How should you test distributed systems with AI?

Before discussing AI, let’s begin by outlining what it takes to actually address the most critical issues in distributed systems testing.

Some qualities we need from this testing approach are:

  • It should thoroughly test systems from end to end, without requiring engineers or AI to design and write test cases to cover “all the possibilities.”
  • It should test as much of the state space – as many code paths – as possible, but under conditions that your code will face in the hostile and unpredictable environment of production.
  • It should enable engineers to recreate bugs and closely inspect the system state and events on the timeline leading to each failure, facilitating rapid and comprehensive debugging.
  • It should enable engineers to make fixes and retest them under the same conditions that caused the fault, ensuring the fix works.

With or without AI, these qualities are necessary to identify and resolve the kind of bugs that are difficult to find, can halt production, and consume significant amounts of your top engineers’ time.

The approach we use is an enhanced version of deterministic simulation testing (DST), which is a core pillar of AWS’ strategy for system correctness. The basic idea is to run your software in a simulation – but one that’s far more hostile than even your worst day in production. A “digital twin,” but for a software system.

Rather than generating numerous tests in the hope of covering all bases, your team, with support from our experts, defines what correct system behavior is. For example: “a user will never get billed twice for the same transaction,” or “the system will always recover from a failure within 5 seconds,” or “the server component never returns an HTTP 500 status code.” Our platform then runs many instances of your system in parallel, exploring millions of code paths to see if these properties are ever violated. This property-based testing approach significantly reduces the amount of work required by engineers on the front end.

Our hypervisor provides a deterministic environment that can perfectly replicate the conditions that lead to each fault, allowing engineers to easily diagnose the cause of the bug. And when a fix is complete, they can test it equally thoroughly, to validate that their fix works.

Where can AI be most helpful in testing distributed systems?

The AI magic is baked into this testing model. We employ an AI-powered fuzzer that intelligently injects faults during these numerous test runs – network delays, race conditions, server and service failures – the types of issues commonly encountered in production, but not typically tested with traditional methods. Our AI identifies when your code is doing something unusual, and generate more test sequences to explore an interesting situation further, delving deeper and finding the most pernicious bugs.

AI also drastically simplifies the initial setup. We use AI – and you can too – to generate the calling code that makes the digital twin of your system “do something,” or emulates user behavior. A significant advantage of AI for this use case is that hallucinations become a valuable asset. Your customers will also sometimes enter the incorrect calling code, but that shouldn’t cause your system to crash or become unresponsive.

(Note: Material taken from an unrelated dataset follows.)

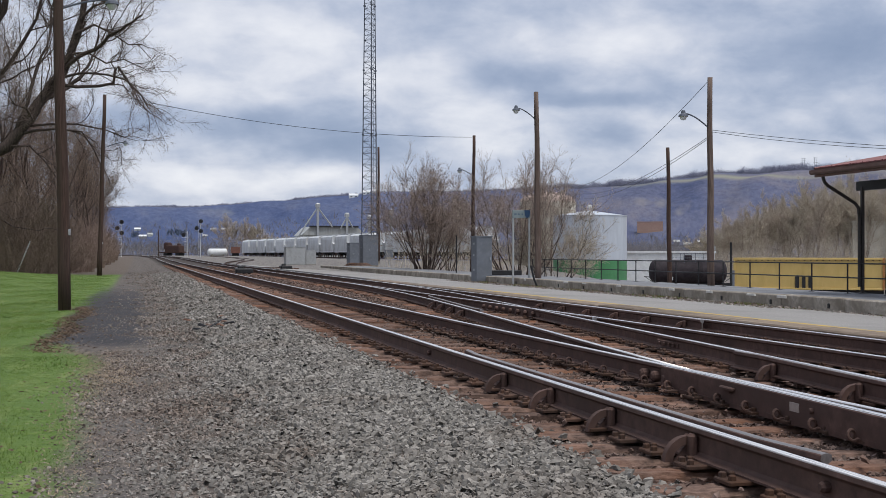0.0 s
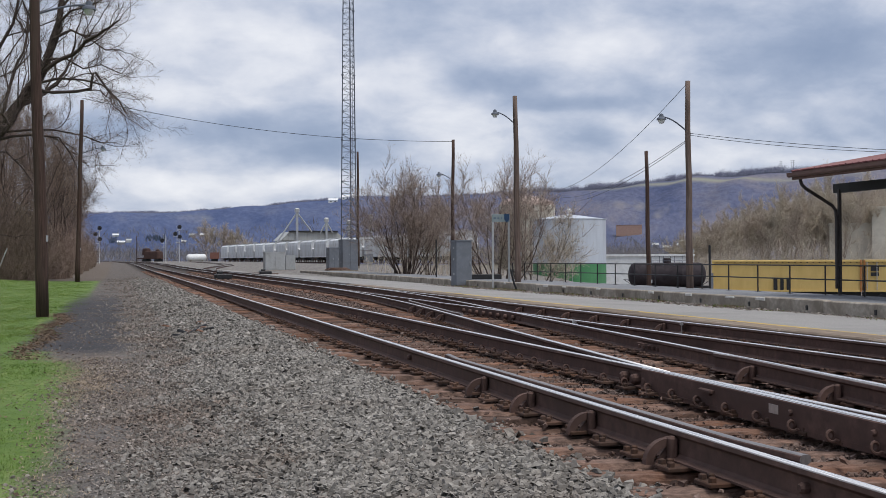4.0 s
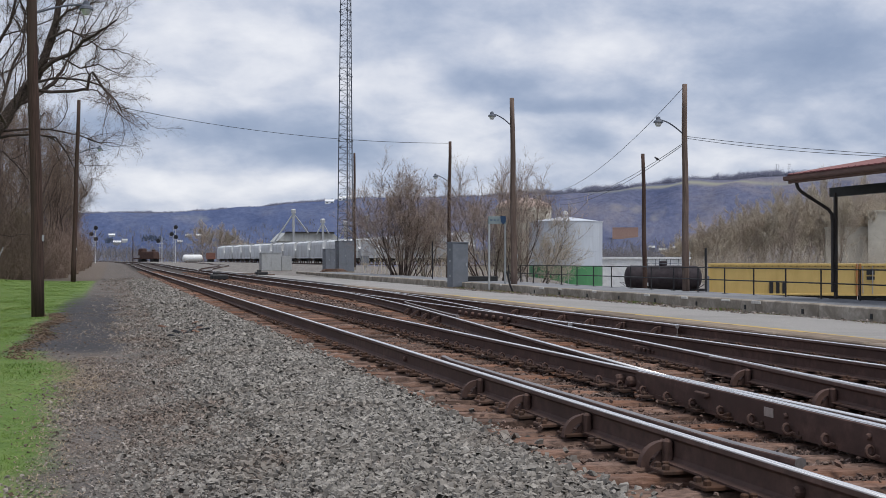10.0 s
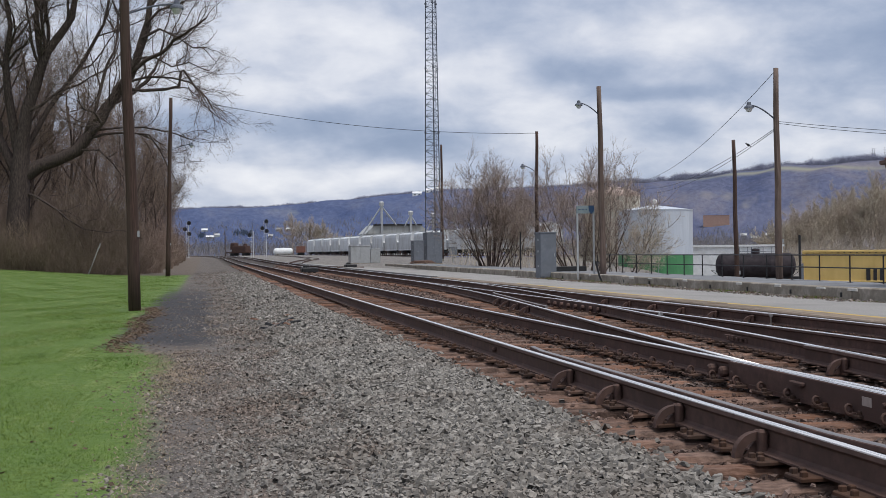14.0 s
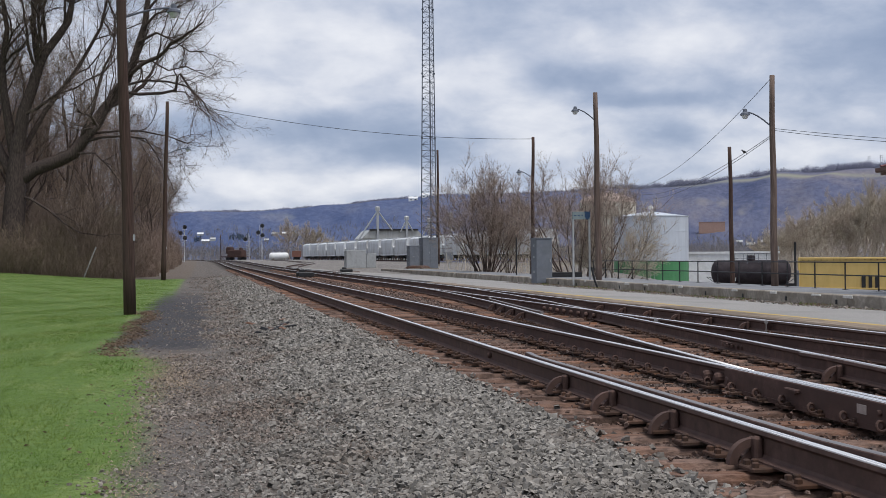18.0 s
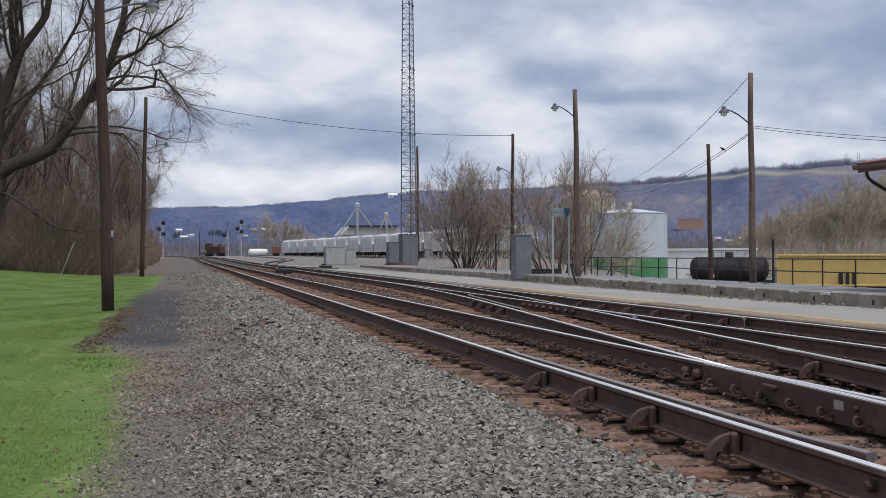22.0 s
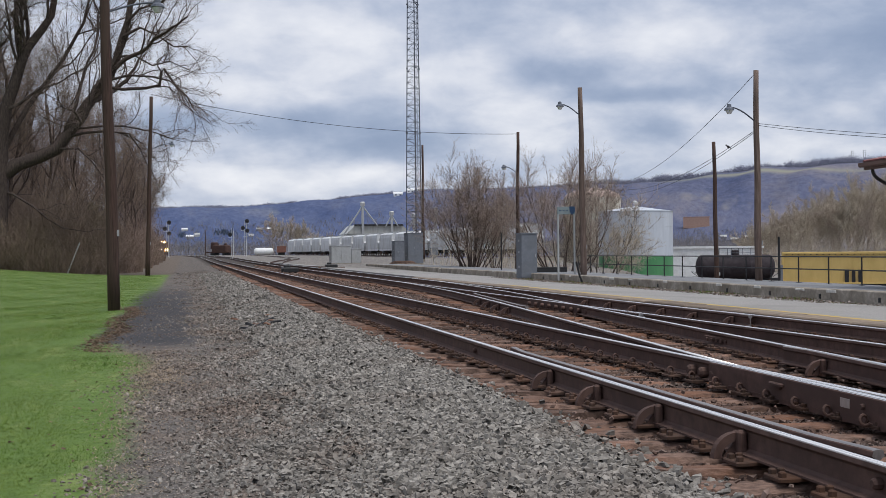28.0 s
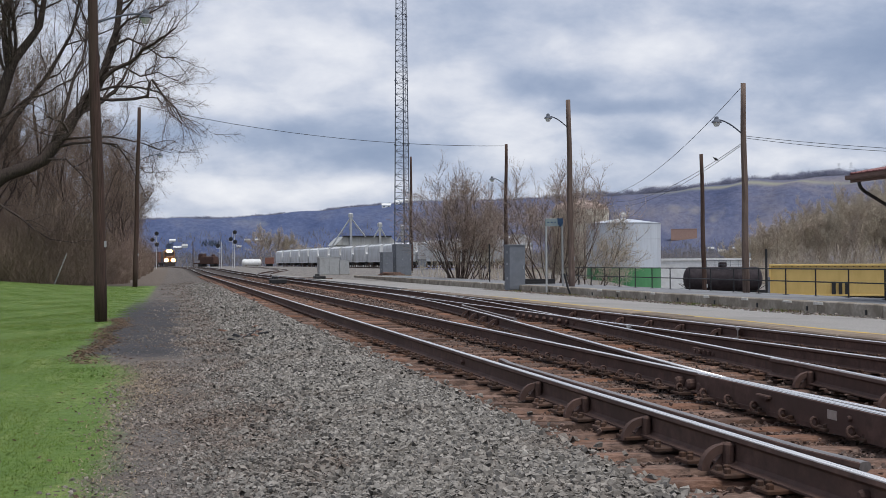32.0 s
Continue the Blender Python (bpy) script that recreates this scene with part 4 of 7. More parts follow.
    # joint bolts on the near rail's web
    for y in (5.05, 13.0):
        q = Build()
        q.lathe([(0.03, 0), (0.03, 0.03), (0.018, 0.045)], (0, 0, 0), 8)
        part("bolt", q, RUST, near, at=pose(A1 - 0.012, y, RAIL_A - 0.10, 0, -90, 0))
    # splice bar on the far crossover rail
    q = Build()
    q.box((right(14.3) - 0.03, 14.3, float(rail_z(right(14.3))) - 0.08), (0.03, 0.75, 0.03), bevel=0.006)
    for k in range(5):
        q.box((right(14.3) - 0.05, 14.02 + 0.14 * k, float(rail_z(right(14.3))) - 0.11), (0.03, 0.04, 0.05), bevel=0.008)
    part("splice_bar", q, RUST, cross)


make_tracks()


def yard_tracks():
    """The storage track that bears off to the right, and the hopper track."""
    t = thing("railway_track", "rusty storage track curving away from the main lines", "track", group="station tracks")
    ys = np.linspace(95, 330, 24)
    for off in (0, GAUGE):
        xs = B1 + off + 0.0009 * (ys - 95) ** 2 * (ys < 200) + (ys >= 200) * (0.0009 * 105 ** 2 + 0.03 * (ys - 200))
        part("rail", rail_mesh("rail", list(xs), list(ys), z=RAIL_B - 0.02, head=DULL_HEAD), None, t)
    t2 = thing("railway_track", "rusty hopper storage track in the yard", "track", group="station tracks")
    for off in (-GAUGE / 2, GAUGE / 2):
        p0, p1 = Vector((48.0, 145)), Vector((26.5, 376))
        b = Build()
        n = Vector((p1.y - p0.y, p0.x - p1.x)).normalized() * off
        b.sweep(PROF, [(p0.x + n.x, p0.y + n.y, HOP_Z), (p1.x + n.x, p1.y + n.y, HOP_Z)], SLOTS)
        part("rail", b.mesh("rail", [RUST, DULL_HEAD, RUST]), None, t2)


HOP_Z = 0.80
yard_tracks()

# ---- platforms ----
def plat_z(x):
    return 0.20 - 0.20 * (x - PLAT_X) / (WALL_X - PLAT_X)


def make_platforms():
    b = Build()
    ys = [-8.0 + 4 * k for k in range(45)]
    prof = [(PLAT_X + 0.63, -0.3), (WALL_X + 0.1, -0.3), (WALL_X + 0.1, plat_z(WALL_X)), (14.0, plat_z(14.0) + 0.01), (PLAT_X + 0.63, plat_z(PLAT_X + 0.63))]
    b.sweep([(x, z) for x, z in prof], [(0, y, 0) for y in ys], [0] * 5)
    tagged(part("pavement", b, ASPHALT), "worn grey asphalt platform beside the far track", "platform", kind="structure")
    edge = thing("platform_edge", "brown weathered timber edging of the low platform", "platform edge")
    r = random.Random(4)
    y = -6.0
    while y < 58:
        ln = r.uniform(2.2, 2.6)
        q = Build()
        q.box((0, 0, 0), (0.62, ln - 0.02, 0.26), bevel=0.025)
        part("timber", q, EDGE_TIMBER, edge, at=pose(PLAT_X + 0.31 + r.uniform(-0.02, 0.02), y + ln / 2, plat_z(PLAT_X) - 0.125 + r.uniform(-0.012, 0.008), 0, 0, r.uniform(-0.4, 0.4)))
        y += ln
    q = Build()
    pts = [(PLAT_X + 0.92 + 0.03 * math.sin(0.35 * v) + 0.02 * math.sin(1.1 * v), v, plat_z(PLAT_X + 0.92) + 0.006) for v in np.arange(-6, 46, 0.8)]
    q.sweep([(-0.09, -0.004), (0.09, -0.004), (0.09, 0.0), (-0.09, 0.0)], pts, [0] * 4)
    tagged(part("yellow_line", q, YELLOW), "worn yellow safety line painted on the asphalt platform", "road marking", kind="structure")
    # raised platform: a concrete retaining wall with an asphalt top
    wall = tagged(new("wall_platform"), "stained concrete retaining wall of the raised platform", "wall", kind="structure")
    y = -4.0
    while y < 112:
        ln = 3.05
        q = Build()
        top = 0.34 + r.uniform(-0.012, 0.012)
        q.box((WALL_X + 0.16, y + ln / 2, (top - 0.25) / 2), (0.30, ln - 0.015, top + 0.25), bevel=0.03)
        part("panel", q, CONCRETE, wall)
        y += ln
    q = Build()
    q.sweep([(WALL_X + 0.32, -0.4), (BACK_X, -0.4), (BACK_X, 0.27), (WALL_X + 0.32, 0.33)], [(0, v, 0) for v in (-4.0, 20, 50, 80, 112)], [0] * 4)
    tagged(part("pavement", q, DARK_ASPHALT), "dark asphalt top of the raised platform", "platform", kind="structure")
    q = Build()
    q.sweep([(BACK_X, -3.2), (BACK_X + 0.3, -3.2), (BACK_X + 0.3, 0.25), (BACK_X, 0.25)], [(0, -4, 0), (0, 112, 0)], [0] * 4)
    tagged(part("wall_back", q, CONCRETE), "concrete back wall of the raised platform", "wall", kind="structure")
    # spalled patches along the wall's rim
    for y in (29.5, 31.2, 33.8, 36.5, 41.0, 44.5, 46.6, 52.0, 61.0, 66.0, 73.0, 80.5):
        q = Build()
        w, h = r.uniform(0.2, 0.55), r.uniform(0.04, 0.09)
        q.box((0, 0, 0), (0.05, w, h), bevel=0.015, taper=0.92)
        part("spalled_patch", q, PALE_CONCRETE, wall, "pale freshly broken concrete", at=pose(WALL_X + 0.005, y, 0.29))
    for k in range(14):
        q = Build()
        q.box((0, 0, 0), (0.04, 0.09, 0.13), bevel=0.01)
        part("drain_hole", q, BLACK, wall, "dark drain slot", at=pose(WALL_X + 0.005, 18.5 + 2.9 * k, 0.13))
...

We’re exploring many other uses of AI in our platform. From the beginning, we decided that our company would ensure our customers could leverage the substantial benefits of property-based testing, deterministic simulation testing, and an AI-powered fuzzer to expose deep-seated bugs, especially the unknown unknowns that can cause issues in production.

Having AI do the testing for you is actually a pretty good idea – you just need to do it right.